Repeat every line of the data exactly, but not the pictures.

^^^^

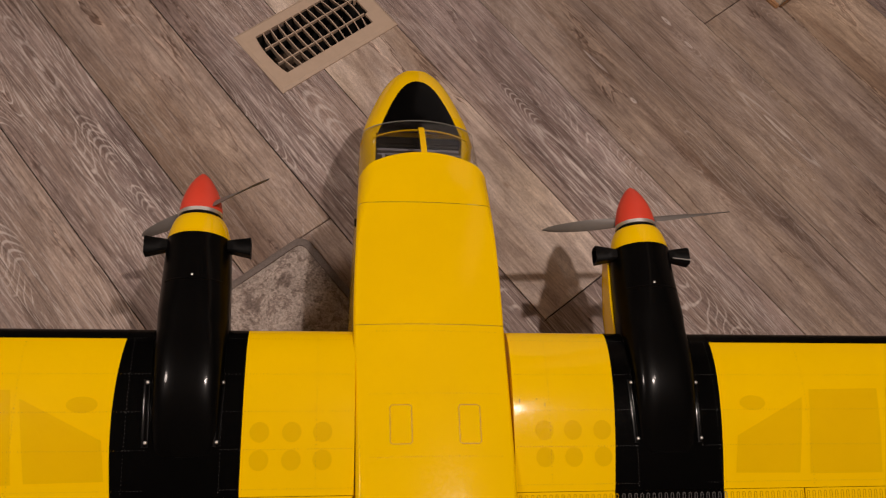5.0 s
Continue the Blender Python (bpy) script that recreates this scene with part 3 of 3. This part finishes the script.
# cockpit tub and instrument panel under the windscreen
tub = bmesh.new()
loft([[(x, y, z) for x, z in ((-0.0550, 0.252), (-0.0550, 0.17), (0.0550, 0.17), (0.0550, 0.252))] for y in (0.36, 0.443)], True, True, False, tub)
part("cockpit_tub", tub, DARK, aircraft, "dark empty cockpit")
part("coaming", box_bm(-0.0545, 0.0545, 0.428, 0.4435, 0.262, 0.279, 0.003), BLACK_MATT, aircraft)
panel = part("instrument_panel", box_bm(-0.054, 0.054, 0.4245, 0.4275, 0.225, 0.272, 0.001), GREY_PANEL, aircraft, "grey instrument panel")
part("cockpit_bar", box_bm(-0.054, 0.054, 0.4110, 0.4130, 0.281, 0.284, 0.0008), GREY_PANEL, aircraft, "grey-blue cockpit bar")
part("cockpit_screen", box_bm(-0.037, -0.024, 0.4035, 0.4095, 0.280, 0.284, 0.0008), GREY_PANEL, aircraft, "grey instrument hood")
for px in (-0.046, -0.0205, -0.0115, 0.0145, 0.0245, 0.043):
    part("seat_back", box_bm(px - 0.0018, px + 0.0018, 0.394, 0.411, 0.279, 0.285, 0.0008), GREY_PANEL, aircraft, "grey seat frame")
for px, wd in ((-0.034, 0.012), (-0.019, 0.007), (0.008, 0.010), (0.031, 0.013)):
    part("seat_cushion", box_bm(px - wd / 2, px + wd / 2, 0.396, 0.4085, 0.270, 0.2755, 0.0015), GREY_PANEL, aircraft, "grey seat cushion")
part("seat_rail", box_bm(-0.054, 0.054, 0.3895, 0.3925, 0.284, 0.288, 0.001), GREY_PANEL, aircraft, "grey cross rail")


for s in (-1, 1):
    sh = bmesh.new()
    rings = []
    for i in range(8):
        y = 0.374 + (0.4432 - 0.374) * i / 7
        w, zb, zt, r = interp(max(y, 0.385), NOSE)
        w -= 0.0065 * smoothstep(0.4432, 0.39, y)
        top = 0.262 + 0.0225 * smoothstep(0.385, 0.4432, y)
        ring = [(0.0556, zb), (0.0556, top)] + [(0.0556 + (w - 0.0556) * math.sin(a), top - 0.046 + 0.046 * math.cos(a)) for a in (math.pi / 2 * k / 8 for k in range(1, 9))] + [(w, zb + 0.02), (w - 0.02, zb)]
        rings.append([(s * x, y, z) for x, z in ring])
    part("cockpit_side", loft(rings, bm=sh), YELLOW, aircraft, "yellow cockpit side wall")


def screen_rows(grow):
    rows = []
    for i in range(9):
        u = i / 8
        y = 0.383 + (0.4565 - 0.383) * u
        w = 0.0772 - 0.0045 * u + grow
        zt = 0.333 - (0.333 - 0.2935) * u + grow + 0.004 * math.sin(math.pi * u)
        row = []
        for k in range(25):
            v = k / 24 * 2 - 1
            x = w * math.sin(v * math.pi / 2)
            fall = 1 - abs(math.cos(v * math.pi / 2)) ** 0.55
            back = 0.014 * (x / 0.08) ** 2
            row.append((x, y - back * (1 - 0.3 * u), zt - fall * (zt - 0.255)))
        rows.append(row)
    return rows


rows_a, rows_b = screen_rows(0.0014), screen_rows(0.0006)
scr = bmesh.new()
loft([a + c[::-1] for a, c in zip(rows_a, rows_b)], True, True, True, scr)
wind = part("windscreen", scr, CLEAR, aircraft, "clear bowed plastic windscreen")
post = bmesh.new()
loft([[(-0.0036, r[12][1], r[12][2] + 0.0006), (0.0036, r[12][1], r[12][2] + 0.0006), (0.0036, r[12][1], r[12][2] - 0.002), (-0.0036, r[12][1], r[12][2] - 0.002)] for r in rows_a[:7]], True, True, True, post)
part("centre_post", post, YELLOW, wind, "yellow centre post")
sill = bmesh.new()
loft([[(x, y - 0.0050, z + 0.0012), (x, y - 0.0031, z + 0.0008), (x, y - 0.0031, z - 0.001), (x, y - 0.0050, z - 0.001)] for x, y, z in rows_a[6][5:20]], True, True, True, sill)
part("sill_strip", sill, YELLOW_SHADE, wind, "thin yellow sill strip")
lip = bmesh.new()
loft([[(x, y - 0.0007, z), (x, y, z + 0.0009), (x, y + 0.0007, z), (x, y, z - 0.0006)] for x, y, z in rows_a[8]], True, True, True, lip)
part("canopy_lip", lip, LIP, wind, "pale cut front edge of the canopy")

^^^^

• **Exercise answer**:
5.0 s
Continue the Blender Python (bpy) script that recreates this scene with part 3 of 3. This part finishes the script.
# cockpit tub and instrument panel under the windscreen
tub = bmesh.new()
loft([[(x, y, z) for x, z in ((-0.0550, 0.252), (-0.0550, 0.17), (0.0550, 0.17), (0.0550, 0.252))] for y in (0.36, 0.443)], True, True, False, tub)
part("cockpit_tub", tub, DARK, aircraft, "dark empty cockpit")
part("coaming", box_bm(-0.0545, 0.0545, 0.428, 0.4435, 0.262, 0.279, 0.003), BLACK_MATT, aircraft)
panel = part("instrument_panel", box_bm(-0.054, 0.054, 0.4245, 0.4275, 0.225, 0.272, 0.001), GREY_PANEL, aircraft, "grey instrument panel")
part("cockpit_bar", box_bm(-0.054, 0.054, 0.4110, 0.4130, 0.281, 0.284, 0.0008), GREY_PANEL, aircraft, "grey-blue cockpit bar")
part("cockpit_screen", box_bm(-0.037, -0.024, 0.4035, 0.4095, 0.280, 0.284, 0.0008), GREY_PANEL, aircraft, "grey instrument hood")
for px in (-0.046, -0.0205, -0.0115, 0.0145, 0.0245, 0.043):
    part("seat_back", box_bm(px - 0.0018, px + 0.0018, 0.394, 0.411, 0.279, 0.285, 0.0008), GREY_PANEL, aircraft, "grey seat frame")
for px, wd in ((-0.034, 0.012), (-0.019, 0.007), (0.008, 0.010), (0.031, 0.013)):
    part("seat_cushion", box_bm(px - wd / 2, px + wd / 2, 0.396, 0.4085, 0.270, 0.2755, 0.0015), GREY_PANEL, aircraft, "grey seat cushion")
part("seat_rail", box_bm(-0.054, 0.054, 0.3895, 0.3925, 0.284, 0.288, 0.001), GREY_PANEL, aircraft, "grey cross rail")


for s in (-1, 1):
    sh = bmesh.new()
    rings = []
    for i in range(8):
        y = 0.374 + (0.4432 - 0.374) * i / 7
        w, zb, zt, r = interp(max(y, 0.385), NOSE)
        w -= 0.0065 * smoothstep(0.4432, 0.39, y)
        top = 0.262 + 0.0225 * smoothstep(0.385, 0.4432, y)
        ring = [(0.0556, zb), (0.0556, top)] + [(0.0556 + (w - 0.0556) * math.sin(a), top - 0.046 + 0.046 * math.cos(a)) for a in (math.pi / 2 * k / 8 for k in range(1, 9))] + [(w, zb + 0.02), (w - 0.02, zb)]
        rings.append([(s * x, y, z) for x, z in ring])
    part("cockpit_side", loft(rings, bm=sh), YELLOW, aircraft, "yellow cockpit side wall")


def screen_rows(grow):
    rows = []
    for i in range(9):
        u = i / 8
        y = 0.383 + (0.4565 - 0.383) * u
        w = 0.0772 - 0.0045 * u + grow
        zt = 0.333 - (0.333 - 0.2935) * u + grow + 0.004 * math.sin(math.pi * u)
        row = []
        for k in range(25):
            v = k / 24 * 2 - 1
            x = w * math.sin(v * math.pi / 2)
            fall = 1 - abs(math.cos(v * math.pi / 2)) ** 0.55
            back = 0.014 * (x / 0.08) ** 2
            row.append((x, y - back * (1 - 0.3 * u), zt - fall * (zt - 0.255)))
        rows.append(row)
    return rows


rows_a, rows_b = screen_rows(0.0014), screen_rows(0.0006)
scr = bmesh.new()
loft([a + c[::-1] for a, c in zip(rows_a, rows_b)], True, True, True, scr)
wind = part("windscreen", scr, CLEAR, aircraft, "clear bowed plastic windscreen")
post = bmesh.new()
loft([[(-0.0036, r[12][1], r[12][2] + 0.0006), (0.0036, r[12][1], r[12][2] + 0.0006), (0.0036, r[12][1], r[12][2] - 0.002), (-0.0036, r[12][1], r[12][2] - 0.002)] for r in rows_a[:7]], True, True, True, post)
part("centre_post", post, YELLOW, wind, "yellow centre post")
sill = bmesh.new()
loft([[(x, y - 0.0050, z + 0.0012), (x, y - 0.0031, z + 0.0008), (x, y - 0.0031, z - 0.001), (x, y - 0.0050, z - 0.001)] for x, y, z in rows_a[6][5:20]], True, True, True, sill)
part("sill_strip", sill, YELLOW_SHADE, wind, "thin yellow sill strip")
lip = bmesh.new()
loft([[(x, y - 0.0007, z), (x, y, z + 0.0009), (x, y + 0.0007, z), (x, y, z - 0.0006)] for x, y, z in rows_a[8]], True, True, True, lip)
part("canopy_lip", lip, LIP, wind, "pale cut front edge of the canopy")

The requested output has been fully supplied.